Another argument being made in favor of the repeal of net neutrality is that it is yet another victim in the Trump Administration’s attack on Obama’s former Administration. President Trump has pledged much of his efforts in the early portion of his term to repeal Obama regulations, even pledging to repeal two orders for every one that he passes.
The response to the impending repeal has been largely negative, both from Democrats and also from some of the more centrist-leaning Republicans. While conservatives agree that it attacks the free market, some still think net neutrality is necessary, as repealing it could be one of the most anti-consumer moves in recent history. However, some of the most devoted Trump supporters both in public and in the political realm have agreed with the FCC’s move.
The most prominent argument in favor of the repeal of net neutrality isn’t that the ISPs won’t take advantage of consumers or the lenient laws, but that it won’t be that bad when they do. Proponents of the repeal argue that when the ISPs take advantage of consumers and raise prices, throttle and offer unfair packages, the consumer will be able to vote with their money. This is the concept that if a service is poor, the consumer will instead go to a competitor, thus showing the industry what consumers want. For example, if Comcast is negative with their packages and throttling and Bright House is not, consumers will flock to Bright House and Comcast will “learn.” However, this belief is incredibly flawed and naïve in the world today, much less in a post-net neutrality landscape.
The argument against this belief is that most consumers in the country have no choice on what ISP they have. Comcast is known for being bloodthirsty and anti-consumer even with net neutrality; however, Comcast is the only internet provider in many areas. For example, in a rural city, their only two options would be to have Comcast or no internet at all. In this case, how are consumers expected to switch providers based on their needs?
“But new competitors will arise to fight the big ones!” is another argument; however, this also seems to be false. A more local, smaller ISP is almost always doomed to fail due to the internet industries lobbying in Congress. Congress has passed many bills making it very difficult for new ISPs to start up, and even if they do start up, they would still have to rent the infrastructure from a bigger company. How could somebody who rents an apartment switch ISPs when internet is included in their rent?
Another argument is that even in a free market, the “better” ISP would still end up with prices higher than what consumers started with pre-repeal.

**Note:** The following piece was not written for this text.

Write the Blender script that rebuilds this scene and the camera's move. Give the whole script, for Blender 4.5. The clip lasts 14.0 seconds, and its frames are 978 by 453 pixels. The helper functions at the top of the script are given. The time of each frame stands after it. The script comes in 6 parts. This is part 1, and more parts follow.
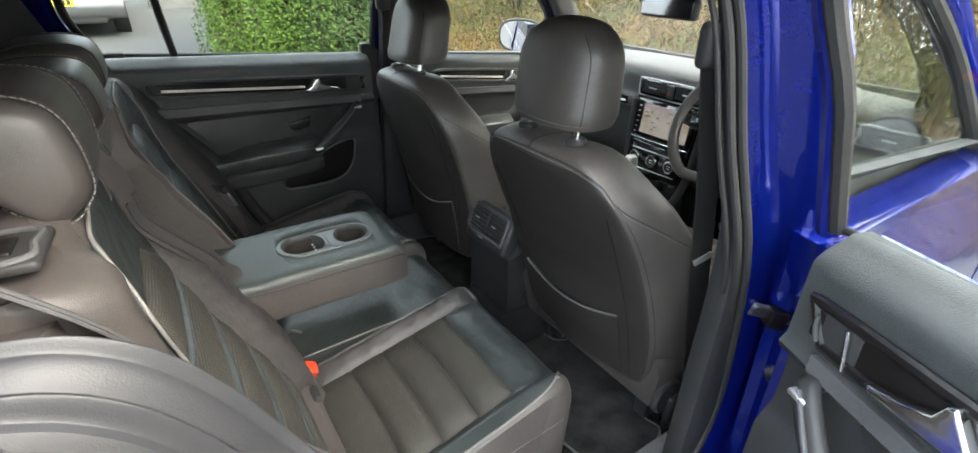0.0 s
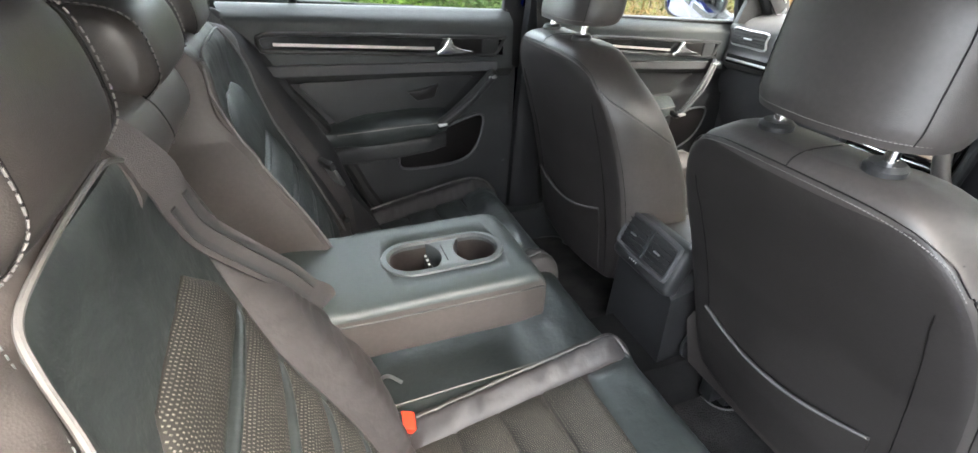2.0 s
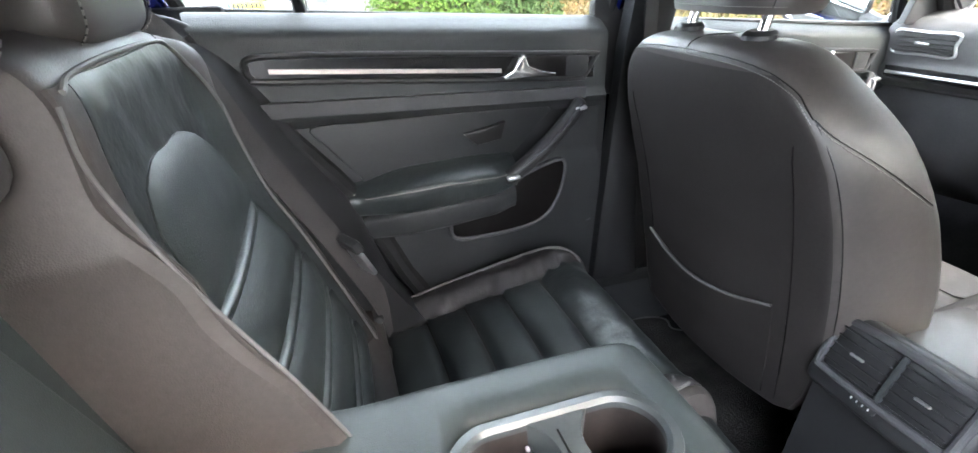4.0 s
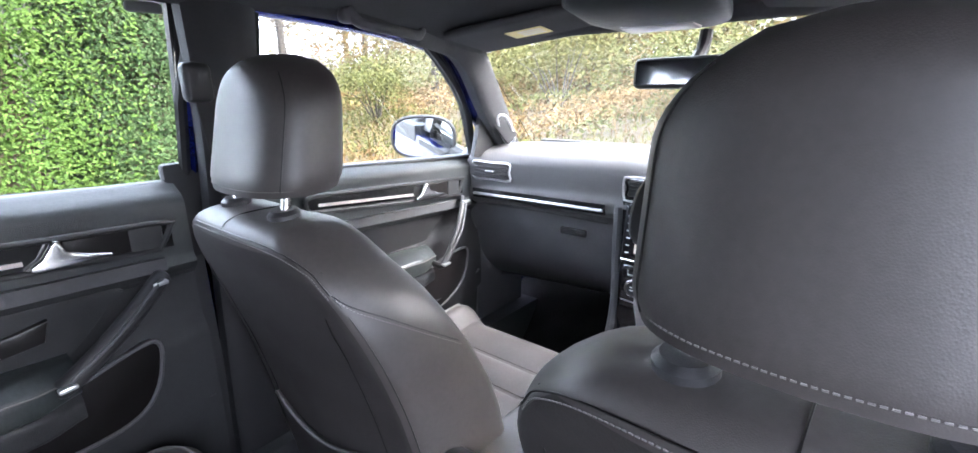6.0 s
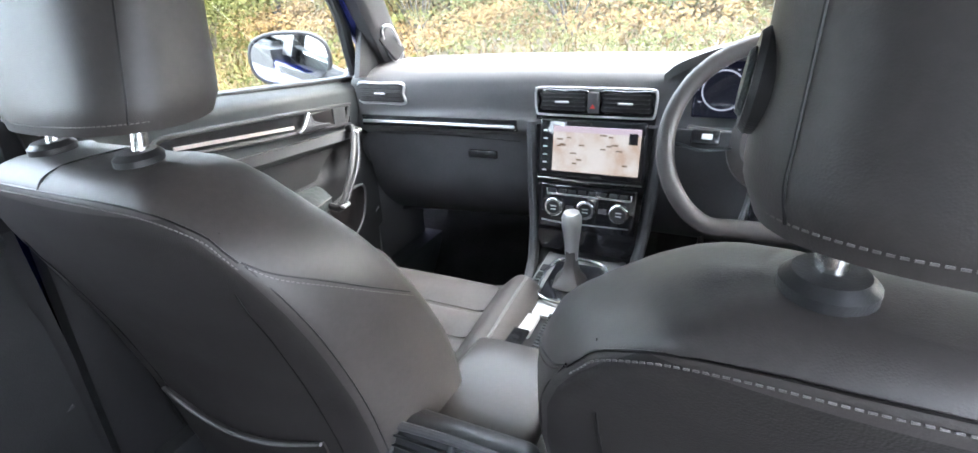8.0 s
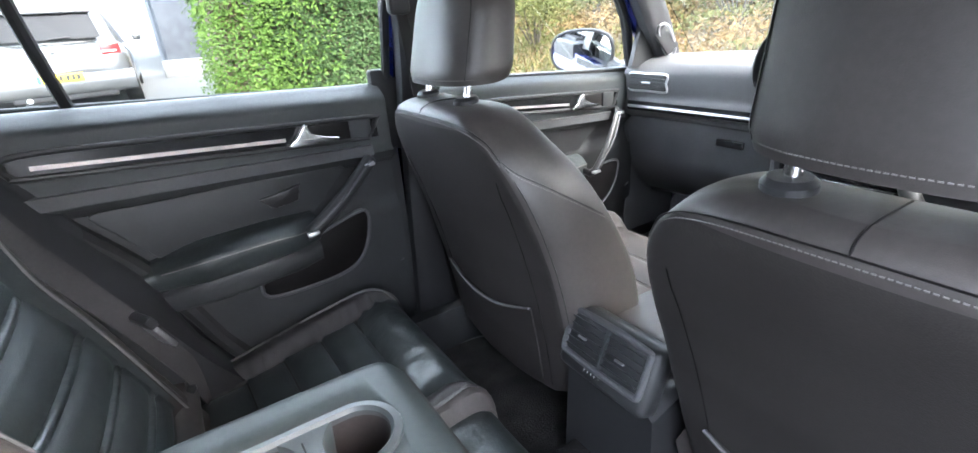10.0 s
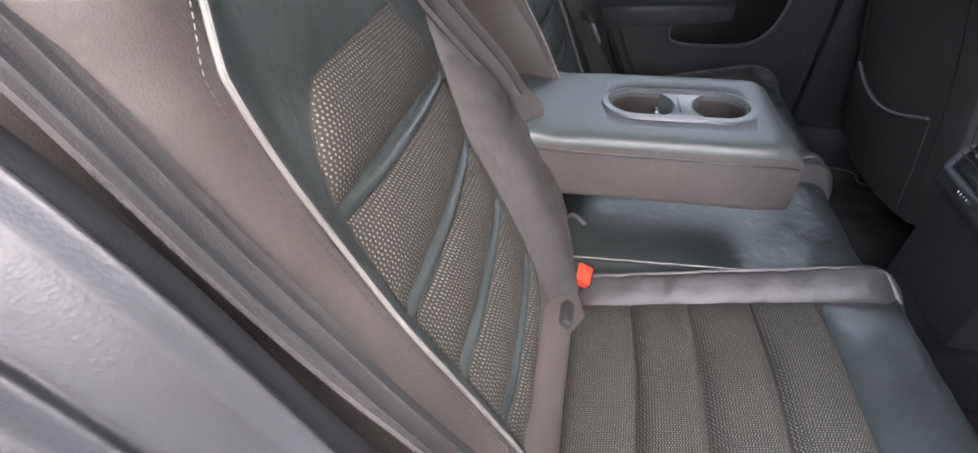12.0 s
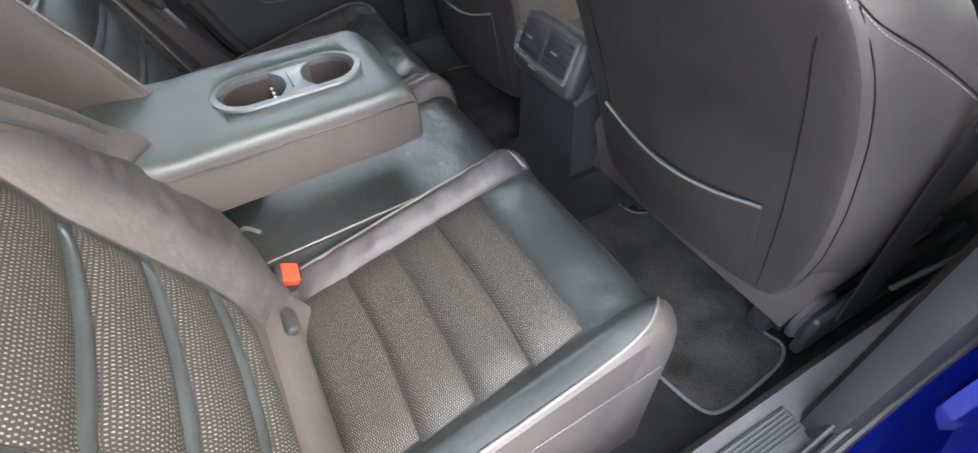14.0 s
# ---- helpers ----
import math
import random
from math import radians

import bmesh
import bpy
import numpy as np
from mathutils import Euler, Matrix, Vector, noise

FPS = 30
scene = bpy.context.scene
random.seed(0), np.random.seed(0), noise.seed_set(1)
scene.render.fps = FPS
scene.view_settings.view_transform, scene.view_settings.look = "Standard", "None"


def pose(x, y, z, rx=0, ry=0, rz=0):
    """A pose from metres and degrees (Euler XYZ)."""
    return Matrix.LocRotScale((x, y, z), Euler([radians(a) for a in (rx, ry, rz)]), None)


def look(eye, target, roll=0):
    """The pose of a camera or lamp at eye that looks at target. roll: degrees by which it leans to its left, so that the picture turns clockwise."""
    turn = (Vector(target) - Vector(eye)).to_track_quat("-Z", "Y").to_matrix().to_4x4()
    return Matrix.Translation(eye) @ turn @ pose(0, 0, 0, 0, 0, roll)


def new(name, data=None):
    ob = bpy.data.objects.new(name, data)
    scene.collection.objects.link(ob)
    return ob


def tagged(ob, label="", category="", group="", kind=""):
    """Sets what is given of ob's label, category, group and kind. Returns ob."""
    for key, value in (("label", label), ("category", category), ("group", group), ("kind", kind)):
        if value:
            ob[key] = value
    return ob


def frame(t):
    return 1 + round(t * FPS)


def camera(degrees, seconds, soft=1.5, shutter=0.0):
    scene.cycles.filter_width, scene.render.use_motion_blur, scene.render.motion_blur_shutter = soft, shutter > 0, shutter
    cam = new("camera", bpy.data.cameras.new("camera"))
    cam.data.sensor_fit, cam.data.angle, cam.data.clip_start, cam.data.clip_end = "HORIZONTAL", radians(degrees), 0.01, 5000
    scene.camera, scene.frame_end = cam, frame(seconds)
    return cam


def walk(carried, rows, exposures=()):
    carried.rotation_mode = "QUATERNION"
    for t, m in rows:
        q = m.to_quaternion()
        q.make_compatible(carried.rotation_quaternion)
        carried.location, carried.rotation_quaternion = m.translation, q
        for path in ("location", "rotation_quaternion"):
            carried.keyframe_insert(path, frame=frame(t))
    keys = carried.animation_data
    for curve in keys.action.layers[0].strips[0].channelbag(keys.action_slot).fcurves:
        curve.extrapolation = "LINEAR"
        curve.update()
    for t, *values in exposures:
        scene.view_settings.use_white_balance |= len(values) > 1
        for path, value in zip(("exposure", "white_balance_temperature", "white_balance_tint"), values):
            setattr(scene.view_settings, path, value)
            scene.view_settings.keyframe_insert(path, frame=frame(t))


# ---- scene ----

How does a net neutrality-free world affect a college student, though? Besides the obvious throttling of standard entertainment platforms such as Netflix, Hulu, YouTube and gaming, imagine if Saint Leo’s internet service provider that handles students’ Wi-Fi and wired internet decided to open an Amazon competitor? Many students get textbooks and school supplies from Amazon, but what if the school’s ISP decided to throttle or block access to Amazon and only allowed access to their competitor with higher prices? Or, what if the ISP decided to raise prices for the school, would tuition have to increase to compensate?
Net neutrality is a nationwide issue and one that cannot be solved by simply going out to the ballot boxes. Net neutrality has to be saved by calling one’s representatives, protesting and simply being vocal. The country cannot keep continuing to have this fight every two years; it needs to be set in stone and left alone for future administrations.